THE LOCAL CRAFT chocolate-making community is preparing itself for a boom. In the way that Portland charcutiers, cheesemakers, and distillers set up shop in the last decade and made nationally renowned names for themselves, local chocolatiers, bean-to-bar chocolate makers, and chocolate purveyors have—seemingly independent of one another—put the elements in place to make Portland's chocolate scene a niche explosion in the coming years.

Aubrey Lindley, one half of the team that founded the Westside's Cacao shop in 2006, is one of our most evangelic experts on the subject. Cacao, co-owned by Lindley and partner Jesse Manis, is a museum of fine bar chocolates and confections from around the world, with a curated selection of proudly displayed local products. Lindley is to chocolate what Steve Jones is to cheese, what Geoff Latham is to game, what Elias Cairo is to cured meat. He can, almost by scent alone, blindly identify nearly every product in his shop, and launch into the history of the cacao bean varietal in each bar, as well as the personality and proficiency of its distant (and not so distant) maker. We tasted nearly a dozen bars together one recent afternoon, and he began demystifying a product I lacked even the most basic framework of understanding. By the end of the session, it was clear that I was unlikely to enjoy a Hershey bar ever again; this was the equivalent of giving up Coors Light for Belgian ales—so hardly a loss.

It's entirely possible to geek out on chocolate, the way wine bores take one of the world's most enjoyable substances and, with their tight-fitting sport coats and insufferable pedantry, suck all the joy out of it. However, the chocolate makers I spoke with in the ensuing weeks seem universally against poncey description. Elizabeth Montes of Sahagún Handmade Chocolates vehemently advises, "Don't learn new words. Learn new tastes." That said, resources such as the flavor wheel in the 33 Bars of Chocolate tasting booklet (33books.com) provide a starting-point vocabulary that begins to unlock the doors and help us identify what we like. Without these words, we are like the new wine drinker in the bottle shop, grunting, "I don't know" and "dry?" to the steadily deflating clerk.

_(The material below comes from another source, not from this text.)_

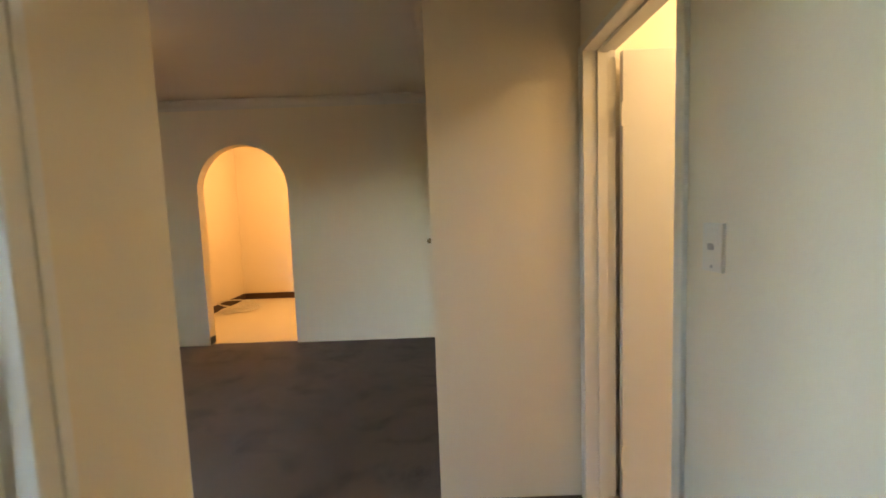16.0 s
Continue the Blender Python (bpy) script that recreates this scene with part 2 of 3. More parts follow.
def arch_wall():
    """Wall with a round-headed opening."""
    bm = bmesh.new()
    x0, x1, top, a, b = -0.60, 4.2, H, 1.13, 2.11
    r, c = (b - a) / 2, (a + b) / 2
    spring = 2.20 - r
    y0, y1 = -6.09, -5.965
    n = 20
    arc = [(c - r * math.cos(math.pi * i / n), spring + r * math.sin(math.pi * i / n)) for i in range(n + 1)]
    ring = [(a, 0.0)] + arc + [(b, 0.0)]
    quads = [[(x0, 0), (a, 0), (a, spring), (x0, spring)], [(b, 0), (x1, 0), (x1, spring), (b, spring)],
             [(x0, spring), (a, spring), (x0, top)], [(b, spring), (x1, spring), (x1, top)], [(a, spring), (a, top), (x0, top)], [(b, spring), (x1, top), (b, top)]]
    for i in range(n):
        p, q = arc[i], arc[i + 1]
        quads.append([p, q, (q[0], top), (p[0], top)])
    for y in (y0, y1):
        for f in quads:
            pts = []
            for p in f:
                if p not in pts:
                    pts.append(p)
            bm.faces.new([bm.verts.new((p[0], y, p[1])) for p in pts])
    for p, q in zip(ring, ring[1:]):
        if (p[0] - q[0]) ** 2 + (p[1] - q[1]) ** 2 > 1e-9:
            bm.faces.new([bm.verts.new((u, y, w)) for u, w, y in ((*p, y0), (*q, y0), (*q, y1), (*p, y1))])
    bmesh.ops.remove_doubles(bm, verts=bm.verts, dist=1e-5)
    return tagged(part("wall_arch", bm, M["wall"]), "cream wall with a round-headed arch to the kitchen", "wall", kind="structure")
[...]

After trying some dark and troubled bars by a renegade Spanish chocolatier with challenging ideas about texture, Lindley brought out a bar of Madagascar 70 percent, made by Dandelion Chocolate in San Francisco. The disparity between the two, despite identical ingredients, was like a slap to the head. Smooth, with orange and dried fruit flavors particular to Madagascar beans, it made the other bar taste like a child hitting all the black keys on a piano. Now eager to compare local products, Lindley brought out samples from Portland's own Cocanú, Woodblock Chocolate, and Mana Chocolate.

"Bean to bar" is a term you hear here and there, and it's fairly self-explanatory: The farm-fermented cacao beans (read: stored along jungle roads while birds roost on them) come to the chocolate maker whole and raw, and are then put through the labor-intensive stages of sorting, cracking and winnowing, refining and conching, aging, and tempering, before they are crafted into the final edible product, all under one roof. It's unusual for a single outfit to do the bean processing and then produce a retail confection, as there is a traditional division between the engineering-type mindsets that do the dirty, noisy, machine-driven work, and the artist-type mindsets that create the final product. The "farm-to-table" ethos that drives so much local food production, of course, means we have a disproportionately high number that do just that. Mana is one, as is Woodblock, and Sebastián Cisneros of Cocanú was off hunting beans in Ecuador at press time—so that will soon be three, out of around 36 bean-to-bar companies nationwide.

Mana's bar was pure, dark, and rich, an archetypal chocolate that smoothly coated the tongue and began to do what good chocolate does: create that primal awareness of something exciting beyond nutrition, that physical and emotional thing which chocolatiers curiously forbid putting into words. Woodblock's sample had its own personality, its own subtly different sheen, snap, and mouth feel. Both were sophisticated, indistinguishable in quality from European bars, and made less than five miles away.

No local chocolate story would be complete without an appearance by grand dame Sarah Hart, of long-standing Alma Chocolate. Like a Tom Robbins heroine, she is a lanky, fedora-topped, bangle-cuffed bohemian, writer, and veteran cook. Her bon bons, available since 2005, are luxurious and understated things that shun novelty and trends. "I just listen to the chocolate," she says, of where she starts when divining new flavors. Her tireless conviction, paired with a devil-may-care business attitude, has me convinced that soon the rest of the world will be listening, as well.